RECORDS FOR THE TASK

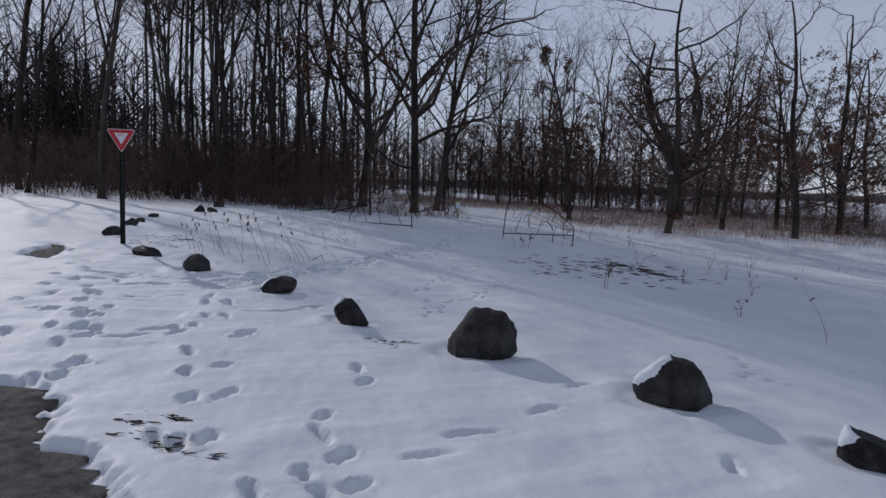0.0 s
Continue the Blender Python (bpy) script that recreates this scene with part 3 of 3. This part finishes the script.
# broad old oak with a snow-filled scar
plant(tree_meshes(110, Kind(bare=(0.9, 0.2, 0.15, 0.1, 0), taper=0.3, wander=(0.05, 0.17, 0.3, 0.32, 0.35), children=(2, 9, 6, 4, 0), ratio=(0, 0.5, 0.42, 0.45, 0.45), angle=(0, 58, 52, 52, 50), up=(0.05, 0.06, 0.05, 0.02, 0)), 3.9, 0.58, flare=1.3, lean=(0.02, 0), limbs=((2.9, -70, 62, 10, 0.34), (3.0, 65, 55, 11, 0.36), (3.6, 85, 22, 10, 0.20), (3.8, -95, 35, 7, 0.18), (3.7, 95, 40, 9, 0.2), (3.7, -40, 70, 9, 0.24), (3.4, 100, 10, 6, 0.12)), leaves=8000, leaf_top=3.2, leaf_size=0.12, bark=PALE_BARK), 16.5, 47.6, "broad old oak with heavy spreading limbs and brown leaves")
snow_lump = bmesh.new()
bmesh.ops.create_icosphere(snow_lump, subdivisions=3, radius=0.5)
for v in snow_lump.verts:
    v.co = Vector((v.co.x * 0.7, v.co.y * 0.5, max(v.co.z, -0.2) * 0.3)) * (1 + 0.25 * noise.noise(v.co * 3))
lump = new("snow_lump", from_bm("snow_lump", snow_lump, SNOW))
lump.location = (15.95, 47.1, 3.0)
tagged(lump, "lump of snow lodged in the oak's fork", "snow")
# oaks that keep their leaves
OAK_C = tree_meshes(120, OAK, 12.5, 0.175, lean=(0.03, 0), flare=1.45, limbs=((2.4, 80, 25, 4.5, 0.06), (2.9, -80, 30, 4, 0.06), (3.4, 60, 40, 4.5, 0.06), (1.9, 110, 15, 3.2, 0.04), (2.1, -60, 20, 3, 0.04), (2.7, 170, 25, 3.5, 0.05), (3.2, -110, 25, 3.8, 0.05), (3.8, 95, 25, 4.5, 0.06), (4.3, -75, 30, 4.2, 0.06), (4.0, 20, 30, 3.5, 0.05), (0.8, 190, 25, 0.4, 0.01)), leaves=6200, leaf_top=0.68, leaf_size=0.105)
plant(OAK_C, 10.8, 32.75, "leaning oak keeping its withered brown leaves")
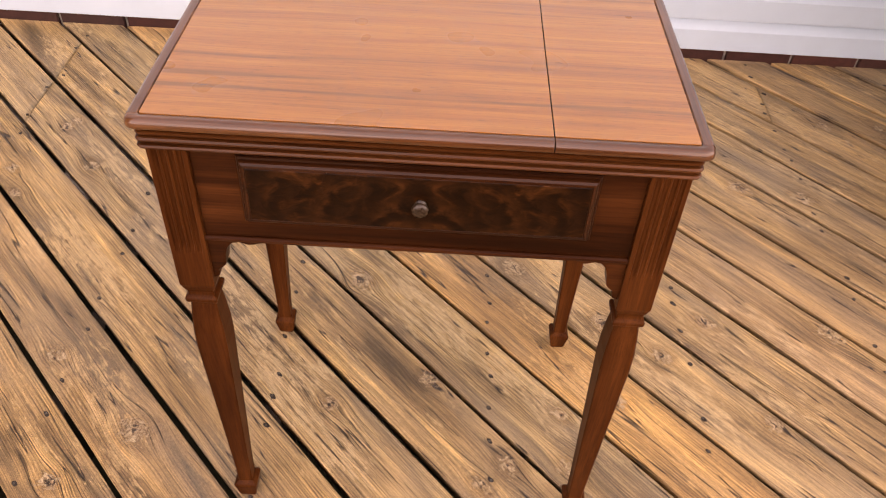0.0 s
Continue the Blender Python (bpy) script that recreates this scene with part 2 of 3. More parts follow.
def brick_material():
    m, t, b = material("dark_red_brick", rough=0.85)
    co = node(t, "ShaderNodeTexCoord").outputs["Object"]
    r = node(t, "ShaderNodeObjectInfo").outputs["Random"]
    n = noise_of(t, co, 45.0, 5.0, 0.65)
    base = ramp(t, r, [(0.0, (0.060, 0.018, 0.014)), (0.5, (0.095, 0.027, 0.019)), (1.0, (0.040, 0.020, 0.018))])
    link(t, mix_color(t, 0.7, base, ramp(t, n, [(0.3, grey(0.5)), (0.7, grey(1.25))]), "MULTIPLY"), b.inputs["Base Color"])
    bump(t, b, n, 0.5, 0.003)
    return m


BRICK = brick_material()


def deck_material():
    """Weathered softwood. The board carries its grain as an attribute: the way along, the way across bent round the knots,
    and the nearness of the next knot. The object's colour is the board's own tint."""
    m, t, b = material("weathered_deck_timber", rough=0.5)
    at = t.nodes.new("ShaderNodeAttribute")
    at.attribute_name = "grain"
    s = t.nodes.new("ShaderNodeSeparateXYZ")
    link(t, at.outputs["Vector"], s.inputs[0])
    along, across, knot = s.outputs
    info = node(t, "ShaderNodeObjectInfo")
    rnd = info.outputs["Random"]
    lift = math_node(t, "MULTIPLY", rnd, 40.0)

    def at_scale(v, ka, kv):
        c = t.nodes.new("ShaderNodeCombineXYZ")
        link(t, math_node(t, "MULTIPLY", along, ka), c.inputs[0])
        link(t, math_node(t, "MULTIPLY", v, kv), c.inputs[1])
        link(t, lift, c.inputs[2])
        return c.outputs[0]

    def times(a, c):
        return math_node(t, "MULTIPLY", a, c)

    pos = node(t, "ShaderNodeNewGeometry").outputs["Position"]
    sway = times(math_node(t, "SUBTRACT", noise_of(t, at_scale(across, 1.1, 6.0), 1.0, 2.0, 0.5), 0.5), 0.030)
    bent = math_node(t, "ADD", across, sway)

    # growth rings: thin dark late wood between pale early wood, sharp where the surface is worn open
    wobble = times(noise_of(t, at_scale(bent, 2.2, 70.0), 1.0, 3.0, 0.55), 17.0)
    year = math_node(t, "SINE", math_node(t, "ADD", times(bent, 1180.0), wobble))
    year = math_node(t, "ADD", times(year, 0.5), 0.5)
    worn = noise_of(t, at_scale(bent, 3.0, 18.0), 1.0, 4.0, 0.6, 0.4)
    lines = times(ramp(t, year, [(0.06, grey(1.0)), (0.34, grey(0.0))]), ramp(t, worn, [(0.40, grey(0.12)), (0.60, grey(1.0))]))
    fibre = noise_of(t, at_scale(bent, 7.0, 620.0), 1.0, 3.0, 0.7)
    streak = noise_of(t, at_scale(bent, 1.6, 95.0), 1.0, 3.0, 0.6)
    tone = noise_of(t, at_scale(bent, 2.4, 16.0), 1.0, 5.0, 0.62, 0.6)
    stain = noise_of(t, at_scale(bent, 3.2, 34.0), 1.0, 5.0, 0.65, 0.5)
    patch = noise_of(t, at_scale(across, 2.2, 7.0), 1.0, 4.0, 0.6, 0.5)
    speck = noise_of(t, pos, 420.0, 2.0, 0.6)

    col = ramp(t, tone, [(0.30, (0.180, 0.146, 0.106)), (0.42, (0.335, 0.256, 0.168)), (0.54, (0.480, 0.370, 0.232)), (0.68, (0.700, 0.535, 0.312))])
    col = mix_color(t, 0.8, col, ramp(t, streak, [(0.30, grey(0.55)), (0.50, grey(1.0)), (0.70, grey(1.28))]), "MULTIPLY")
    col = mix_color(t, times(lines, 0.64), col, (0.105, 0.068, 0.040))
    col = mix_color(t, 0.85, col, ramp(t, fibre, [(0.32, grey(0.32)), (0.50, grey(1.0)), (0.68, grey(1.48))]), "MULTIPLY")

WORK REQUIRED
Leave out the pictures and print each record exactly as it stands.

ANSWER FOR THE TASK
0.0 s
Continue the Blender Python (bpy) script that recreates this scene with part 3 of 3. This part finishes the script.
# broad old oak with a snow-filled scar
plant(tree_meshes(110, Kind(bare=(0.9, 0.2, 0.15, 0.1, 0), taper=0.3, wander=(0.05, 0.17, 0.3, 0.32, 0.35), children=(2, 9, 6, 4, 0), ratio=(0, 0.5, 0.42, 0.45, 0.45), angle=(0, 58, 52, 52, 50), up=(0.05, 0.06, 0.05, 0.02, 0)), 3.9, 0.58, flare=1.3, lean=(0.02, 0), limbs=((2.9, -70, 62, 10, 0.34), (3.0, 65, 55, 11, 0.36), (3.6, 85, 22, 10, 0.20), (3.8, -95, 35, 7, 0.18), (3.7, 95, 40, 9, 0.2), (3.7, -40, 70, 9, 0.24), (3.4, 100, 10, 6, 0.12)), leaves=8000, leaf_top=3.2, leaf_size=0.12, bark=PALE_BARK), 16.5, 47.6, "broad old oak with heavy spreading limbs and brown leaves")
snow_lump = bmesh.new()
bmesh.ops.create_icosphere(snow_lump, subdivisions=3, radius=0.5)
for v in snow_lump.verts:
    v.co = Vector((v.co.x * 0.7, v.co.y * 0.5, max(v.co.z, -0.2) * 0.3)) * (1 + 0.25 * noise.noise(v.co * 3))
lump = new("snow_lump", from_bm("snow_lump", snow_lump, SNOW))
lump.location = (15.95, 47.1, 3.0)
tagged(lump, "lump of snow lodged in the oak's fork", "snow")
# oaks that keep their leaves
OAK_C = tree_meshes(120, OAK, 12.5, 0.175, lean=(0.03, 0), flare=1.45, limbs=((2.4, 80, 25, 4.5, 0.06), (2.9, -80, 30, 4, 0.06), (3.4, 60, 40, 4.5, 0.06), (1.9, 110, 15, 3.2, 0.04), (2.1, -60, 20, 3, 0.04), (2.7, 170, 25, 3.5, 0.05), (3.2, -110, 25, 3.8, 0.05), (3.8, 95, 25, 4.5, 0.06), (4.3, -75, 30, 4.2, 0.06), (4.0, 20, 30, 3.5, 0.05), (0.8, 190, 25, 0.4, 0.01)), leaves=6200, leaf_top=0.68, leaf_size=0.105)
plant(OAK_C, 10.8, 32.75, "leaning oak keeping its withered brown leaves")
0.0 s
Continue the Blender Python (bpy) script that recreates this scene with part 2 of 3. More parts follow.
def brick_material():
    m, t, b = material("dark_red_brick", rough=0.85)
    co = node(t, "ShaderNodeTexCoord").outputs["Object"]
    r = node(t, "ShaderNodeObjectInfo").outputs["Random"]
    n = noise_of(t, co, 45.0, 5.0, 0.65)
    base = ramp(t, r, [(0.0, (0.060, 0.018, 0.014)), (0.5, (0.095, 0.027, 0.019)), (1.0, (0.040, 0.020, 0.018))])
    link(t, mix_color(t, 0.7, base, ramp(t, n, [(0.3, grey(0.5)), (0.7, grey(1.25))]), "MULTIPLY"), b.inputs["Base Color"])
    bump(t, b, n, 0.5, 0.003)
    return m


BRICK = brick_material()


def deck_material():
    """Weathered softwood. The board carries its grain as an attribute: the way along, the way across bent round the knots,
    and the nearness of the next knot. The object's colour is the board's own tint."""
    m, t, b = material("weathered_deck_timber", rough=0.5)
    at = t.nodes.new("ShaderNodeAttribute")
    at.attribute_name = "grain"
    s = t.nodes.new("ShaderNodeSeparateXYZ")
    link(t, at.outputs["Vector"], s.inputs[0])
    along, across, knot = s.outputs
    info = node(t, "ShaderNodeObjectInfo")
    rnd = info.outputs["Random"]
    lift = math_node(t, "MULTIPLY", rnd, 40.0)

    def at_scale(v, ka, kv):
        c = t.nodes.new("ShaderNodeCombineXYZ")
        link(t, math_node(t, "MULTIPLY", along, ka), c.inputs[0])
        link(t, math_node(t, "MULTIPLY", v, kv), c.inputs[1])
        link(t, lift, c.inputs[2])
        return c.outputs[0]

    def times(a, c):
        return math_node(t, "MULTIPLY", a, c)

    pos = node(t, "ShaderNodeNewGeometry").outputs["Position"]
    sway = times(math_node(t, "SUBTRACT", noise_of(t, at_scale(across, 1.1, 6.0), 1.0, 2.0, 0.5), 0.5), 0.030)
    bent = math_node(t, "ADD", across, sway)

    # growth rings: thin dark late wood between pale early wood, sharp where the surface is worn open
    wobble = times(noise_of(t, at_scale(bent, 2.2, 70.0), 1.0, 3.0, 0.55), 17.0)
    year = math_node(t, "SINE", math_node(t, "ADD", times(bent, 1180.0), wobble))
    year = math_node(t, "ADD", times(year, 0.5), 0.5)
    worn = noise_of(t, at_scale(bent, 3.0, 18.0), 1.0, 4.0, 0.6, 0.4)
    lines = times(ramp(t, year, [(0.06, grey(1.0)), (0.34, grey(0.0))]), ramp(t, worn, [(0.40, grey(0.12)), (0.60, grey(1.0))]))
    fibre = noise_of(t, at_scale(bent, 7.0, 620.0), 1.0, 3.0, 0.7)
    streak = noise_of(t, at_scale(bent, 1.6, 95.0), 1.0, 3.0, 0.6)
    tone = noise_of(t, at_scale(bent, 2.4, 16.0), 1.0, 5.0, 0.62, 0.6)
    stain = noise_of(t, at_scale(bent, 3.2, 34.0), 1.0, 5.0, 0.65, 0.5)
    patch = noise_of(t, at_scale(across, 2.2, 7.0), 1.0, 4.0, 0.6, 0.5)
    speck = noise_of(t, pos, 420.0, 2.0, 0.6)

    col = ramp(t, tone, [(0.30, (0.180, 0.146, 0.106)), (0.42, (0.335, 0.256, 0.168)), (0.54, (0.480, 0.370, 0.232)), (0.68, (0.700, 0.535, 0.312))])
    col = mix_color(t, 0.8, col, ramp(t, streak, [(0.30, grey(0.55)), (0.50, grey(1.0)), (0.70, grey(1.28))]), "MULTIPLY")
    col = mix_color(t, times(lines, 0.64), col, (0.105, 0.068, 0.040))
    col = mix_color(t, 0.85, col, ramp(t, fibre, [(0.32, grey(0.32)), (0.50, grey(1.0)), (0.68, grey(1.48))]), "MULTIPLY")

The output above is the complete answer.